Besides sharing an idealized image of America, Ronald Reagan resembled Calvin Coolidge in another important sense. For all his paeans to an idyllic past, Reagan was decidedly forward-looking in several respects: his delight in a consumer society, his use of communications media to advance his goals, and his conception of presidential leadership. The same was true of Coolidge.

Although the fires of political progressivism cooled in the 1920s, social change and modernization continued. The sociologists Robert and Helen Lynd called the decade "one of the eras of greatest rapidity in change in the history of human institutions." America was plunging headlong into modernity, with its whirligig of jazz and speakeasies, Model Ts and skyscrapers, movies and radios, liberated women and the "New Negro." The consumer economy was enshrining a habit of self-definition based on pleasure, leisure, and personal choice, displacing an older ethic of ascetic living and pride in one's craft. Sitting aloof from it all in Washington, with his woolen suits, Victorian mores, and disapproving grimace, the dour Coolidge seemed to many a world apart. "We were smack in the middle of the Roaring Twenties, with hip flasks, joy rides, and bathtub gin parties setting the social standards," wrote Edmund Starling, Coolidge's Secret Service agent and daily walking companion. "The president was the antithesis of all this and he despised it."

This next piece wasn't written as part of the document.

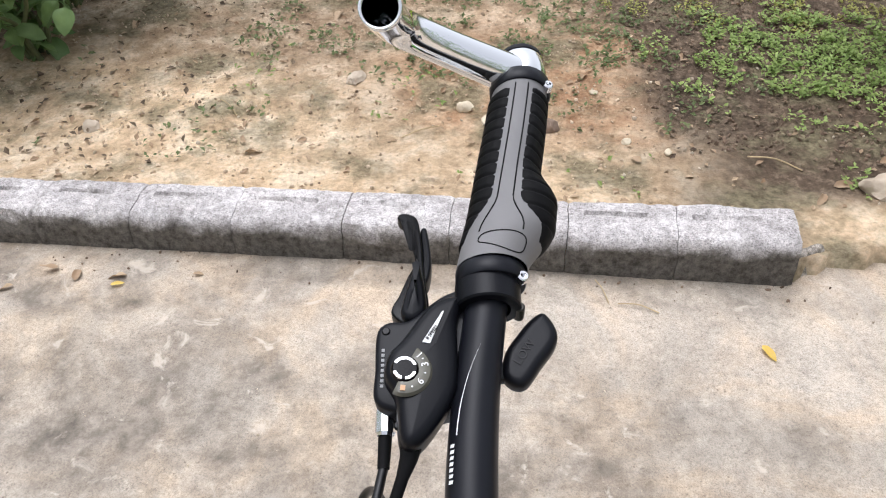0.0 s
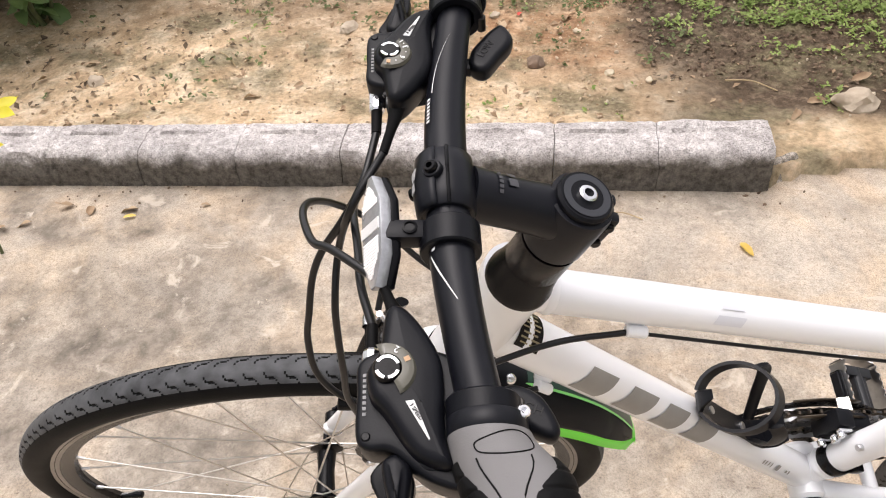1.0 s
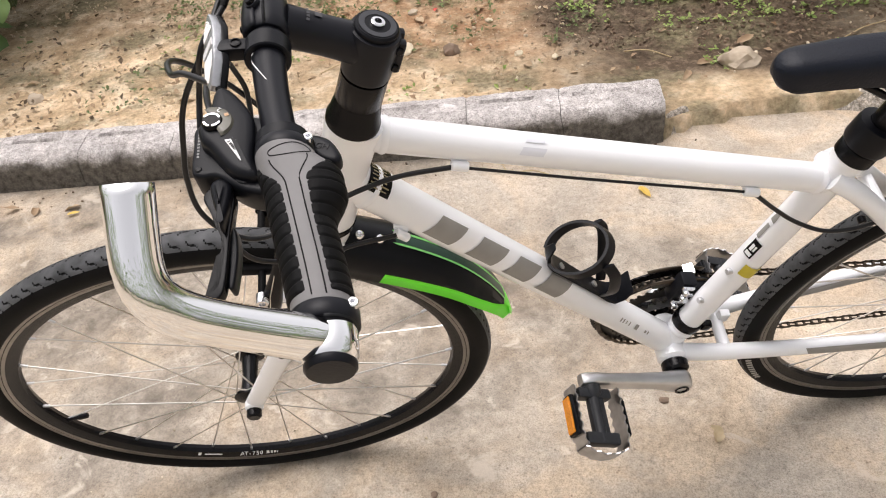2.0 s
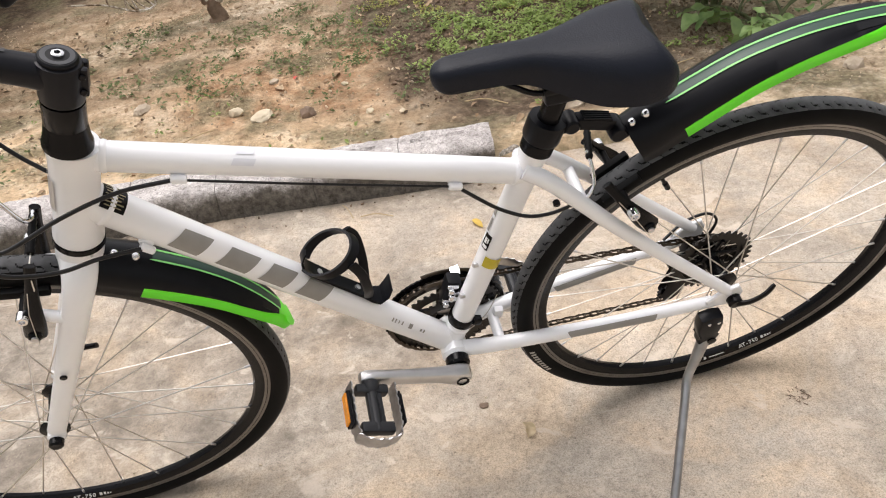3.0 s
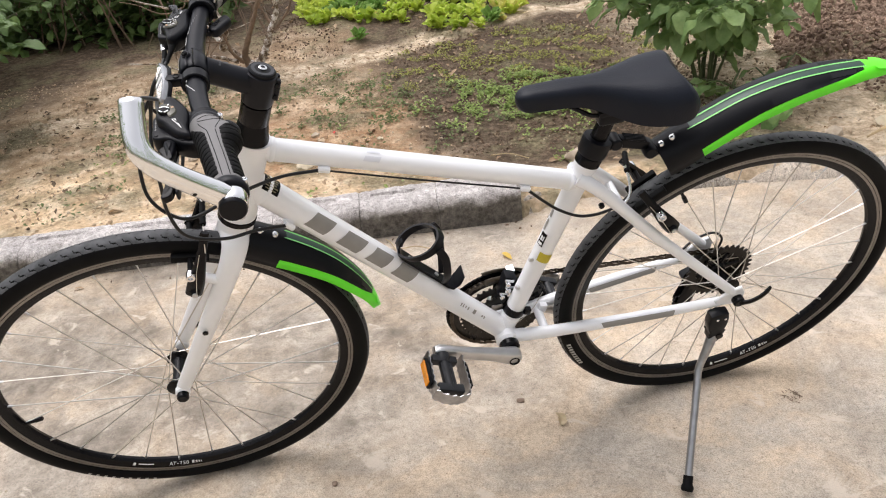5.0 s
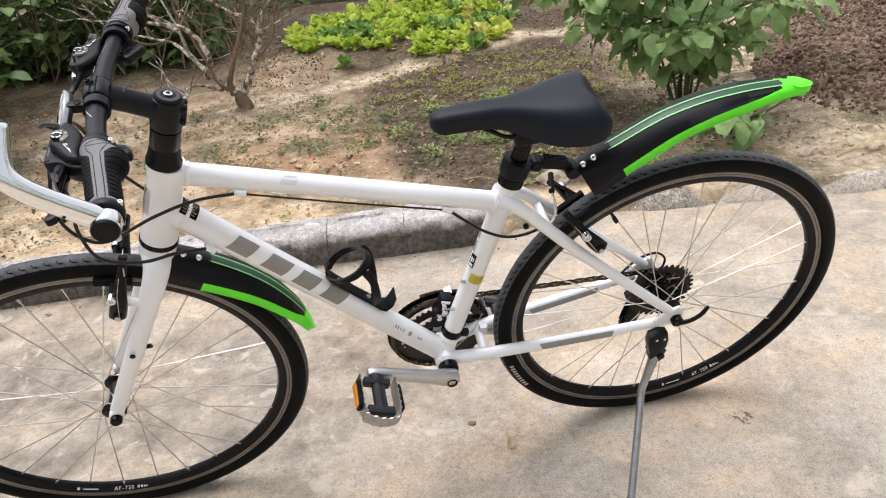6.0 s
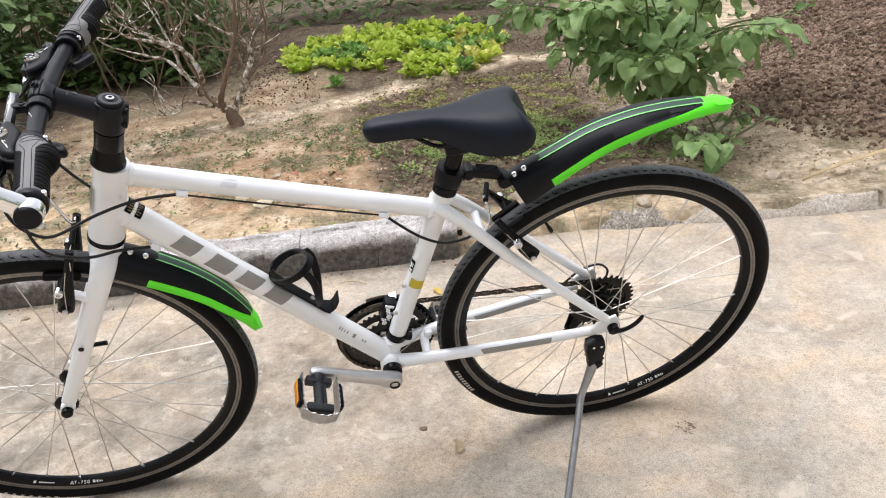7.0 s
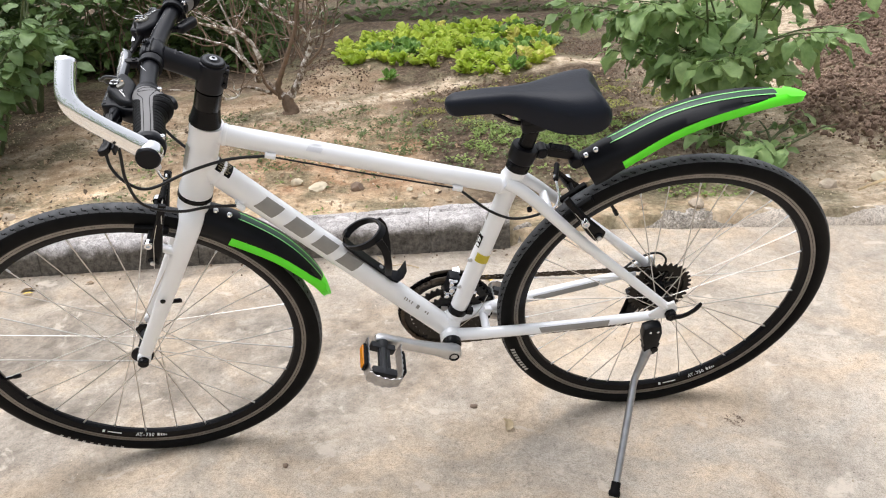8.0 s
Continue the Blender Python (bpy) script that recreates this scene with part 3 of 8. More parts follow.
def build_lane():
    """The concrete lane: its far edge follows the kerb, crumbling a little."""
    xs = axis(-2.2, 3.2, 0.06, 60)
    vs, fs = [], []
    rows = [-60, -30, -12, -5, -2.5, -1.2] + [-0.6 + 0.06 * k for k in range(27)]
    w = len(xs)

    def edge(x):
        return kerb_y(x) + 0.04 + (0.01 + 0.03 * noise.noise((x * 5, 0, 0)) if 0.74 < x < 1.2 else 0)

    for r in rows:
        for x in xs:
            vs.append((x, r, lane_z(x, r)))
    for k, (t, dz) in enumerate(((0.5, 0), (1.0, 0.0), (1.02, -0.02), (1.02, -0.1))):
        for x in xs:
            y = rows[-1] + (edge(x) - rows[-1]) * t
            vs.append((x, y, lane_z(x, y) + dz))
    nr = len(rows) + 4
    for j in range(nr - 1):
        for i in range(w - 1):
            fs.append((j * w + i, j * w + i + 1, (j + 1) * w + i + 1, (j + 1) * w + i))
    me = bpy.data.meshes.new("pavement")
    me.from_pydata(vs, [], fs)
    for p in me.polygons:
        p.use_smooth = True
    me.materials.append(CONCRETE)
    return tagged(new("pavement", me), "pale beige worn concrete lane with dark stains", "pavement", kind="structure")


pavement = build_lane()


def kerb_block(parent, x0, x1, seed):
    """One cast block: rounded front edge, long groove along its top, chipped faces."""
    prof = [(0.0, -0.06), (0.0, 0.005), (0.001, 0.02), (0.002, 0.034), (0.003, 0.047), (0.005, 0.062), (0.008, 0.078), (0.014, 0.094), (0.025, 0.105), (0.046, 0.11), (0.088, 0.111), (0.094, 0.104), (0.102, 0.104), (0.108, 0.111), (0.134, 0.111), (0.148, 0.104), (0.153, 0.06), (0.153, -0.06)]
    nx = 60
    bm = bmesh.new()
    rings = []
    for i in range(nx + 1):
        t = i / nx
        x = x0 + (x1 - x0) * t
        end = min(t, 1 - t)
        sq = 0.0018 * (1 - smoothstep(0, 0.05, end)) * (1 + noise.noise((x * 3, seed, 0)))
        ring = []
        for dy, z in prof:
            filled = 0.094 <= dy <= 0.102 and not 0.14 < t < 0.72
            zz = 0.111 if filled else z
            p = Vector((x, kerb_y(x) + dy, zz))
            q = noise.noise_vector((x * 9, dy * 30, z * 30)) * 0.005 + noise.noise_vector((x * 45, dy * 70, z * 70)) * 0.0028
            p += q
            p.z -= sq
            p.y += sq * (1 if dy < 0.06 else -1)
            ring.append(bm.verts.new(p))
        rings.append(ring)
    for A, B in zip(rings, rings[1:]):
        for k in range(len(prof) - 1):
            bm.faces.new((A[k], A[k + 1], B[k + 1], B[k]))
    bm.faces.new(rings[0][::-1])
    bm.faces.new(rings[-1])
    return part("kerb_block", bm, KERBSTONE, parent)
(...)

But the president was no reactionary. He did not seek to stand athwart history yelling stop. If he helped mute public enthusiasm for activist government, he didn't significantly roll back the gains of the Progressive Era any more than Eisenhower undid the New Deal or Reagan repealed the Great Society. And if he frowned upon the culture of the 1920s, he smiled contentedly at the rising living standards that made it all possible. Indeed, like his friends Henry Ford, the automaker who clung to ideals of an agrarian past while championing cutting-edge business practices, and Bruce Barton, the adman who reconciled the Christian ideal of salvation with the consumer culture's imperative to spend and enjoy, Calvin Coolidge bridged the zeitgeists of two eras. His modem aspects, though under- appreciated, are as significant as his traditional ones.